I first came to yoga because I was finding my new job as a Montessori preschool teacher quite stressful. Days of trying to keep calm and hold my little gaggle of youngens engaged in their work was much harder than my training presented. So I began taking yoga classes 2-3 times per week to help with work stress, and the practice offered more than I anticipated. I didn’t expect that I would cry during almost every savasana, and for seemingly no apparent reason. Tears would just run down my cheeks, and yet I can’t say it felt exactly like sadness. Somehow it felt more like a lifting of the heavy burdens I placed on myself, and the tensions I held in my body were released. I felt lighter and for the most part, happier. After class there was also this palpable amount of space in my mind, whereas before I felt hemmed in by my inner voices. Those voices had a lot to say about being the “perfect” teacher. To finally begin to release this pressure on myself was so liberating. I could just BE, without needing any stars of approval. And as sweet as it was to touch my toes again, and to feel stronger and more vibrant, I was deeply mesmerized by the subtle inward process – I was softening. I naturally begin to treat myself with much more kindness, and this began to affect my teaching and ways of relating with others. Where once I thought yoga might offer me a nice stretch and some peace of mind, I soon discovered a practice that would continuously offer up areas of healing, deeper expansion, and joy.
I feel it is so worthwhile to go beyond what we thought we came to yoga for, and open ourselves up to the possibility that much more awaits us through steady practice. If we focus in too much on only loosening up our hamstrings, touching our toes or perfecting some challenging pose, I am afraid we are narrowing our view of the full potential yoga has to offer. To rally on yoga’s behalf, I often tell my students that we are not only stretching our bodies, we are also stretching our minds and our hearts. As teachers, we might offer back-bends or hip-openers as a target group of poses for a class, however the bigger picture is that much more is happening through the practice and we can only hint at the depth of this unfolding journey.

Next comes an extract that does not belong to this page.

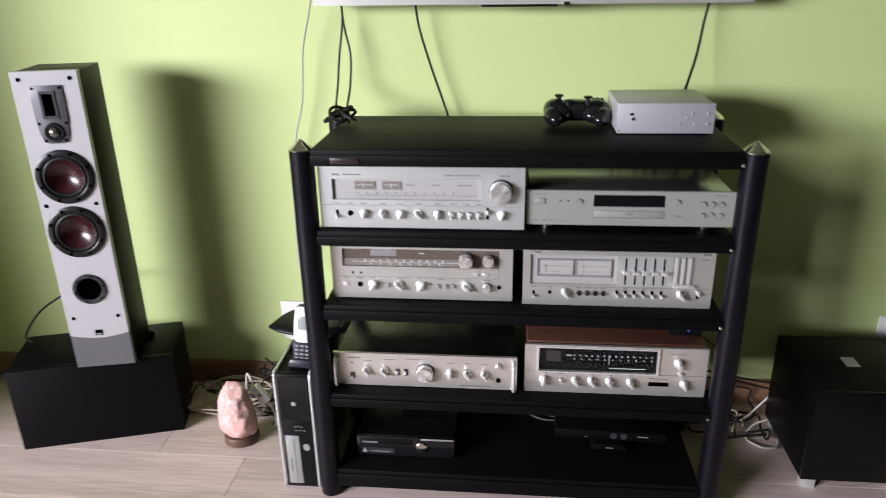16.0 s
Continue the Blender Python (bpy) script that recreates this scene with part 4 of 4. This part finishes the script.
# switch on the lamp's white cord
isw = thing("cord_switch", "white inline cord switch leaning beside the salt lamp", "cord switch", (-0.612, 2.475, 0.130), rz=10, ry=-32)
part("body", box(-0.014, 0.014, -0.010, 0.010, -0.032, 0.032, 0.004), WHITEP, isw)
part("slider", box(-0.005, 0.005, -0.0115, -0.0085, -0.006, 0.006, 0.001), MIDG, isw)
cable("white lamp cord looping behind the salt lamp", [(-0.66, 2.49, 0.03), (-0.665, 2.51, 0.14), (-0.652, 2.495, 0.182), (-0.637, 2.478, 0.175), (-0.629, 2.475, 0.157)], 0.003, CWHITE)
cable("white lamp cord looping behind the salt lamp", [(-0.595, 2.475, 0.103), (-0.578, 2.475, 0.075), (-0.578, 2.48, 0.025), (-0.60, 2.49, 0.006), (-0.60, 2.53, 0.005), (-0.56, 2.56, 0.02)], 0.003, CWHITE)
cable("black lead lying beside the computer tower", [(-0.51, 2.56, 0.12), (-0.52, 2.50, 0.09), (-0.513, 2.46, 0.05), (-0.525, 2.42, 0.008), (-0.508, 2.40, 0.006), (-0.498, 2.42, 0.01)], 0.003, CBLACK)
# right of the rack
cable("thin rust-coloured lead on the green wall", [(0.56, 2.66, 0.34), (0.63, 2.685, 0.27), (0.70, 2.69, 0.21), (0.745, 2.69, 0.14), (0.74, 2.68, 0.07), (0.76, 2.66, 0.02)], 0.0024, CRED)
cable("black lead running to the subwoofer", [(0.50, 2.66, 0.17), (0.66, 2.67, 0.145), (0.76, 2.67, 0.125), (0.86, 2.66, 0.115), (0.93, 2.655, 0.12)], 0.003, CBLACK)
cable("black lead running to the subwoofer", [(0.50, 2.66, 0.10), (0.64, 2.67, 0.118), (0.76, 2.675, 0.11), (0.88, 2.67, 0.085), (0.93, 2.655, 0.09)], 0.003, CBLACK)
cable("white lead looping to the subwoofer", [(0.87, 2.64, 0.10), (0.83, 2.62, 0.07), (0.78, 2.60, 0.03), (0.73, 2.60, 0.012), (0.71, 2.62, 0.03), (0.73, 2.66, 0.05)], 0.0032, CWHITE)
cable("white lead lying beside the subwoofer", [(0.85, 2.60, 0.03), (0.80, 2.58, 0.02), (0.77, 2.54, 0.006), (0.80, 2.50, 0.005), (0.84, 2.50, 0.006), (0.86, 2.54, 0.006)], 0.0032, CWHITE)
ps = thing("power_strip", "grey power strip on the floor by the wall", "power strip", (0.66, 2.60, 0))
part("body", box(-0.10, 0.07, 0, 0.05, 0, 0.04, 0.006), MIDG, ps)
part("plug", box(-0.03, 0.0, 0.008, 0.042, 0.0395, 0.07, 0.006), BLACKP, ps)
cable("grey speaker lead behind the loudspeaker", [(-1.09, 2.63, 0.42), (-1.16, 2.64, 0.405), (-1.24, 2.62, 0.365), (-1.31, 2.58, 0.32), (-1.335, 2.53, 0.266), (-1.30, 2.50, 0.2598)], 0.0032, CBLACK)


# ---- floor planks ----
def planks():
    r_ = random.Random(9)
    pw, pl_, gap = 0.193, 1.285, 0.0005
    meshes = {}
    y = WALL - 0.002
    while y > BACK:
        y0 = max(y - pw, BACK)
        x = LEFT - r_.uniform(0.1, 1.2)
        while x < RIGHT:
            a, b = max(x, LEFT), min(x + pl_, RIGHT)
            if b - a > 0.02:
                key = (round(b - a, 3), round(y - y0, 3))
                if key not in meshes:
                    meshes[key] = finish("plank", box(-(b - a) / 2 + gap / 2, (b - a) / 2 - gap / 2, -(y - y0) / 2 + gap / 2, (y - y0) / 2 - gap / 2, -0.0079, 0.0, 0.0008, 1), OAK)
                p = new("plank", meshes[key])
                p.parent = floor
                p.matrix_basis = pose((a + b) / 2, (y + y0) / 2, -0.0002)
            x += pl_
        y -= pw


planks()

Taking this concept of suffering, and how this might be a gateway not only into the doors of yoga, but more importantly, into one’s deeper inner unfolding, we have only to look to Patanjali’s Yoga Sutras. With 196 pith teachings on the nature of consciousness, we are taught early on that much of our suffering comes from our anxious, thought-ridden minds and the disconnection from our hearts and our true nature. Imagine, thought-ridden minds! Way before our crazy digital age, Patanjali was speaking to this universal problem some 2000 years ago. For most people, the mind’s thoughts are a continuous stream of related and unrelated ideas, pouring forth, looping over and repeating back on themselves with rarely a moment resting in the present. With the mind’s thoughts so rampant, we are basically cut off from our body – we become “talking heads”, to quote my teacher Reggie Ray.
Now bring in the practice of yoga. The beauty of yoga is that as we work with the alignment of our poses and our breath, we are directly affecting our mind. We are loosening the tight grip of the mind as the director, producer and star of the entire show. We have done this by simply giving our mind a task – attend to the body. Because the mind likes tasks, it accepts, meanwhile unbeknownst to it, we are encouraging the thinking mind to drop into the depths of the body. The body, when entered with our keen attention, has so much to offer – no less than a galaxy of wisdom, guidance, and space. The mind also LOVES the breath. As the mind dances more slowly with the breath, matching her ebb and flow, one’s thoughts begin to have more space between them, maybe even spacing out entirely as the union of breath, body and presence merge. Thus often when we come out of our yoga sessions, we will likely feel this correlation of a more spacious body and a more spacious mind. With our mind now less busy with rampant thinking, we can also begin to hear and feel more clearly the guiding thoughts or feelings of our body and heart.
As to the heart, well, there is much to expand upon … like I expressed in my own experience, a regular practice also encourages a stretching in our hearts. For most people, the stretching or softening that first emerges is a kindness towards oneself. It comes gradually, once we let go of getting it right and move into a non-judgmental experience of simply being with each pose as fully as we can. Yoga meets us directly, with our hips, our bellies, our tight hamstrings, our shakiness, our anxieties and our fears. It does not shy away from the places we would like to hide. And what it asks of us is to breathe into all of these disconnected places back into wholeness again, to welcome them all back into our heart. So it is not just a softening around your tight places, your hips or back, it is a softening around your anxiety, it is softening around your anger, it is a softening around your regrets, it is a softening around your high demands. With practice, you will come to find that your heart is able to stretch to embrace all of you, exactly as you are. This kindness, as it is kindled within us, grows into compassion, and begins to expand outwardly, to our loved ones, our friends and beyond. Our practice for ourselves evolves into a practice for the whole world.
The purpose of this writing is an invitation for you to come to your practice with a more expansive view as to what may unfold. Yoga’s basket of offerings is abundant.